What does a linguistic ethnographer do?
A linguistic ethnographer’s research tools (aside from pen and notebook) are not always evident. This post briefly explains these tools and how they can be used by anyone.
When I get to chatting with the barista at my neighborhood coffee bar, or the baker where I get my daily bread, or parents at my kids’ schools—themselves doctors, nurses, restaurateurs, lawyers, teachers—I sometimes accidentally find myself using words like “transnational” or “diaspora” or “semiotic” in casual conversation. When this first happens—maybe thanks to a combination of my foreign accent, my permanently disheveled look, and my decidedly weird word usage—they inevitably pause a second, tilt their heads to the side, and ask: “What is it that you do, again?”
When they ask this, I’m often immersed in digesting a journal article that recently blew my mind, obsessing over some linguistic-ideological phenomenon I came across on TikTok, or mentally picking apart an interaction I witnessed during my fieldwork, so I occasionally have an out-of-body experience while attempting to answer this question and realize, “Wow, they think I’m insane.” Or, worse, “They think I’m being really pretentious.”
“I…((panicking, cringing)) am a linguistic anthropologist” (Disclaimer: I am actually an educational linguist …)
((Hm...)) “I study how people talk.”
“Oh. I thought you were an English teacher.”
“I used to be, but now I’m doing a research project about something else.”
((long pause)) “…oh”
((gritting teeth, cringing)) “Heh. … What do you do?”
On a personal level, these conversations can be downright painful, awkward, even alienating. But as far as linguistic ethnography is concerned, everyday awkward conversations like this one are THE BEST. What I mean is that they give us a lot to think about and they provide incredibly rich sources of data. For me, wearing my linguistic anthropologist hat, the more awkward an interaction, the better! Awkwardness is a linguistic anthropologist’s bread and butter. As an outside observer—and also as a participant having an out-of-body moment of clarity—a good ethnographer doesn’t get scared off by awkwardness, but always asks herself, “What is going on here?” Why is this interaction breaking down? Who are these people? Who are they being right now? What identities are they performing for each other? Which repertoires are they using for these performances? Which shared cultural frameworks are they trying to tap into by using these repertoires? What kind of meaning are they drawing from this interaction? What social purpose does this interaction serve? The questions go on and on.
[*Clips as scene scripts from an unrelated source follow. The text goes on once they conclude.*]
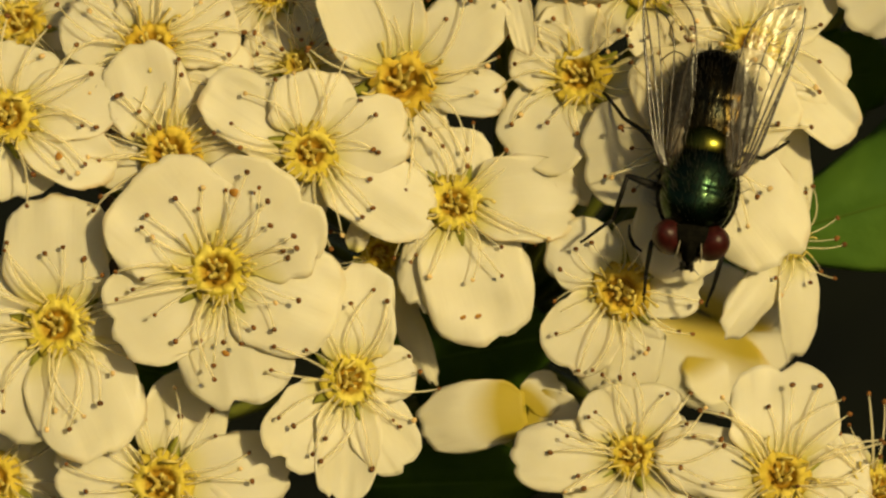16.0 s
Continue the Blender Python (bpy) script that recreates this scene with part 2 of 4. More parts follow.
WING = wing_material()
WING_BASE = plain("wing_scale_brown", (0.02, 0.012, 0.006), (0.06, 0.036, 0.02), 2500, 0.4, 0, 0.5, 0.8, 0.0001)


# ---- helpers of this scene ----
def mesh_from(name, verts, faces, material, uvs=None, smooth=True, rim=0):
    me = bpy.data.meshes.new(name)
    me.from_pydata([tuple(v) for v in verts], [], faces)
    if uvs:
        layer = me.uv_layers.new(name="UVMap")
        for loop in me.loops:
            layer.data[loop.index].uv = uvs[loop.vertex_index]
    if smooth:
        me.polygons.foreach_set("use_smooth", [True] * (len(me.polygons) - rim) + [False] * rim)
    for mt in (material if isinstance(material, (list, tuple)) else [material]):
        me.materials.append(mt)
    me.update()
    return me


def part(name, me, parent, m=None, label=""):
    ob = new(name, me)
    ob.parent = parent
    if m is not None:
        ob.matrix_basis = m
    if label:
        ob["label"] = label
    return ob


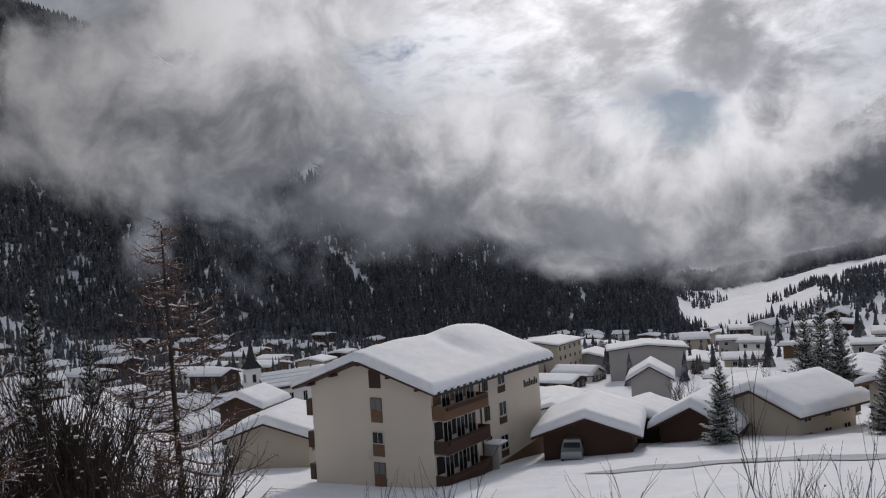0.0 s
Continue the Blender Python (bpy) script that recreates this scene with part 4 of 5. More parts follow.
# the white flats down the slope
def flats():
    base = -19.2
    m = Matrix.Translation((-41.7, 51.2, EYE + base)) @ Matrix.Rotation(radians(4.5 + 90), 4, "Z")
    t = thing("flats", m, "cream four-storey flats with brown balconies and deep roof snow", "apartment building")
    Z = lambda up: up - base
    L, B = 18.9, 12.6
    ay, top = 6.6, Z(-8.35)
    eave = Z(-10.55)
    sl = (top - eave) / ay
    roof_at = lambda y: top - abs(y - ay) * sl * 0.98
    part("wall", Shape().prism_x([(0, -3), (B, -3), (B, roof_at(B)), (ay, top), (0, roof_at(0))], 0, L), CREAM, t, "cream render with faint stains")
    roof = Shape()
    for y in (-1.0, B + 1.3):
        pts = [(ay, top), (y, roof_at(y)), (y, roof_at(y) + 0.22), (ay, top + 0.22)]
        roof.prism_x(pts if y > ay else pts[::-1], -1.0, L + 1.0)
    part("roof", roof, BROWN, t)

    def hump(x, y):
        a = 0.9 * math.exp(-((x - 14.5) / 5.5) ** 2 - ((y - 6) / 5) ** 2)
        b = 0.35 * math.exp(-((x - 4) / 4) ** 2 - ((y - 7) / 4) ** 2)
        dip = 0.5 * math.exp(-((x - 10.2) / 1.0) ** 2 - ((y - 4.2) / 2.4) ** 2)
        return roof_at(y) + 0.22 + a * 0.75 + b - dip
    part("roof_snow", snow_cap(-1.15, L + 1.15, -1.15, B + 1.4, hump, 0.75, 8, 40, 30, lump=0.15, edge=0.55), SNOW, t, "deep snow in two swells", True)
    part("gutter", Shape().beam((-1.0, -1.08, roof_at(-1) + 0.1), (L + 1.0, -1.08, roof_at(-1) + 0.1), 0.14, 0.2), BLACK, t)
    for k in range(22):
        part("snow_guard", Shape().box(-0.7 + k * 0.95, -0.35 + k * 0.95, -1.2, -1.16, roof_at(-1) + 0.18, roof_at(-1) + 0.34), BLACK, t)
    for y in (0.8, 3.6, ay, 9.6, 12.2):
        part("purlin", Shape().box(-0.95, 0.02, y - 0.12, y + 0.12, roof_at(y) - 0.24, roof_at(y) - 0.03), BROWN, t)
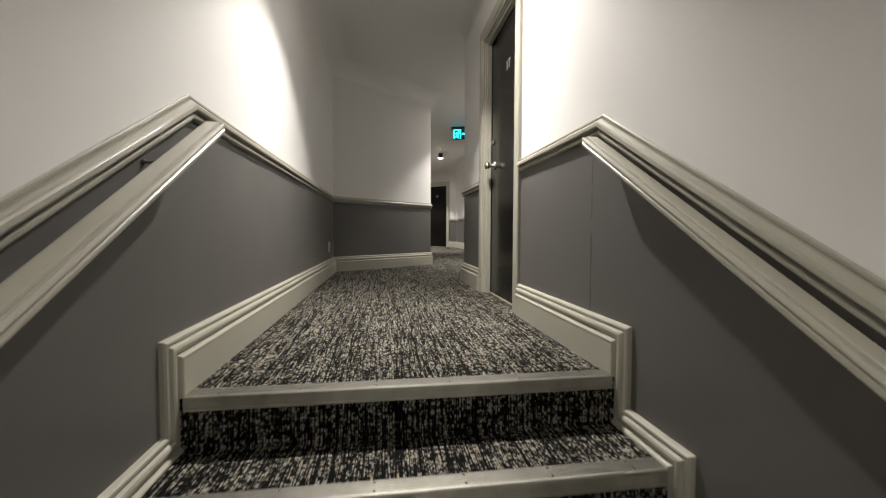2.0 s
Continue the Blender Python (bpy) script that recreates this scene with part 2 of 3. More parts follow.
def lettering(name, text, width, height, material, parent, place, depth=0.0015, label="", bold=0.0):
    """Raised letters of a given size, centred on the local place (x, y, z), facing -y."""
    cu = bpy.data.curves.new(name, "FONT")
    cu.body, cu.extrude, cu.offset = text, 0.5, bold
    cu.align_x, cu.align_y = "CENTER", "CENTER"
    tmp = new("lettering_source", cu)
    me = bpy.data.meshes.new_from_object(tmp.evaluated_get(bpy.context.evaluated_depsgraph_get()))
    bpy.data.objects.remove(tmp)
    bpy.data.curves.remove(cu)
    co = np.array([v.co for v in me.vertices])
    lo, hi = co.min(0), co.max(0)
    for v in me.vertices:
        q = [(v.co[k] - (lo[k] + hi[k]) / 2) / (hi[k] - lo[k]) for k in range(3)]
        v.co = (q[0] * width, -q[2] * depth, q[1] * height)
    me.materials.append(material)
    me.name = name
    ob = new(name, me)
    ob.parent = parent
    ob.location = place
    return tagged(ob, label) if label else ob


def numerals(name, text, height, material, parent, place, depth, label):
    """Slim serif door numerals, built from tapering strokes."""
    u = height
    arc = lambda cx, cz, rx, rz, a0, a1, n=18: [(cx + rx * math.cos(radians(a0 + (a1 - a0) * k / n)), cz + rz * math.sin(radians(a0 + (a1 - a0) * k / n))) for k in range(n + 1)]
    strokes = {
        "1": [([(0.0, -0.48), (0.0, 0.5)], (0.12, 0.12)), ([(-0.15, 0.36), (-0.03, 0.46)], (0.03, 0.09)), ([(-0.16, -0.48), (0.16, -0.48)], (0.045, 0.045))],
        "7": [([(-0.24, 0.45), (0.25, 0.45)], (0.10, 0.10)), ([(0.23, 0.45), (0.02, 0.0), (-0.06, -0.5)], (0.05, 0.09, 0.13)), ([(-0.22, 0.47), (-0.23, 0.27)], (0.05, 0.03))],
        "6": [(arc(0.0, -0.19, 0.20, 0.27, 0, 360, 28), (0.10,)), (arc(0.26, -0.19, 0.46, 0.68, 180, 100), (0.11, 0.05))],
        "5": [(arc(-0.03, -0.18, 0.23, 0.27, 120, -145, 22), (0.05, 0.12, 0.05)), ([(-0.16, 0.06), (-0.12, 0.46)], (0.05, 0.05)), ([(-0.13, 0.44), (0.19, 0.46)], (0.11, 0.08))],
    }
    bm = bmesh.new()
    for k, ch in enumerate(text):
        ox = (k - (len(text) - 1) / 2) * 0.86 * u
        for layer, (pts, widths) in enumerate(strokes[ch]):
            rows = []
            for q, p in enumerate(pts):
                a, c = Vector(pts[max(q - 1, 0)]), Vector(pts[min(q + 1, len(pts) - 1)])
                nrm = Vector((-(c - a).y, (c - a).x)).normalized()
                f = q / (len(pts) - 1) * (len(widths) - 1)
                lo = min(int(f), max(len(widths) - 2, 0))
                w = 1.05 * widths[lo] + 1.05 * (widths[min(lo + 1, len(widths) - 1)] - widths[lo]) * (f - lo)
                h = depth + layer * 0.0002
                ring = [(Vector(p) + nrm * w / 2 * e, yy) for e, yy in ((1, 0.0), (1, -h), (-1, -h), (-1, 0.0))]
                rows.append([bm.verts.new((ox + 1.5 * v.x * u, yy, v.y * u)) for v, yy in ring])
            for a, c in zip(rows, rows[1:]):
                for e in range(4):
                    bm.faces.new((a[e], a[(e + 1) % 4], c[(e + 1) % 4], c[e]))
            bm.faces.new(rows[0])
            bm.faces.new(rows[-1][::-1])
    ob = part(name, bm, material, parent, label)
    ob.location = place
    return ob


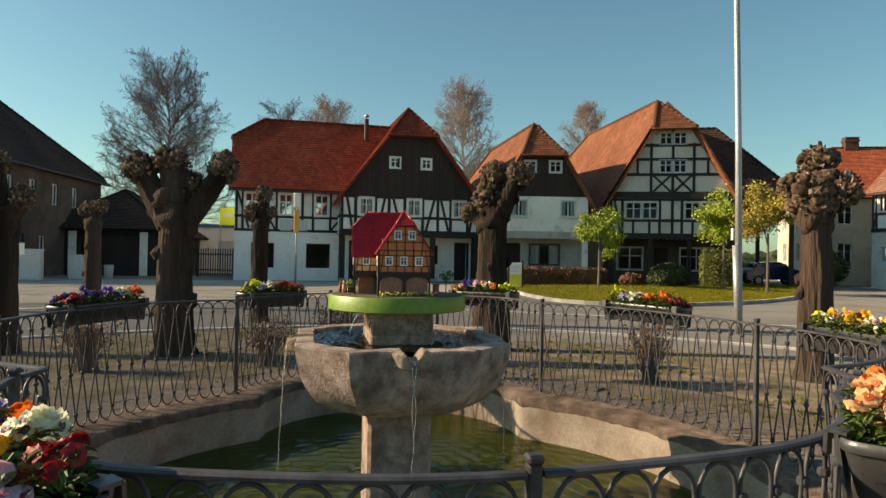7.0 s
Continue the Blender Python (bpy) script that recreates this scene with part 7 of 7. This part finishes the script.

Once you start to look at your everyday interactions through the lens of language, you might start to see things in a different way. Of course, this isn’t some special skill that needs to be learned via highly specialized training. We all do it all the time. In fact, Citizen Sociolinguistics draws specifically on non-linguists’ everyday wonderings and intuitions about language in an attempt to make traditional research more robust, more complete, and more engaged/engaging. As an added benefit Citizen Sociolinguistic observations are often more understandable and, let’s be honest, more fun than the kind of thing a Regular Sociolinguist might publish. Here’s an old favorite of mine.
So, in summary: Hi. I’m your friendly neighborhood linguistic anthropologist. I’m just trying to understand what’s going on here. Do you have five minutes to grab a coffee? I promise I’ll try not to make it awkward!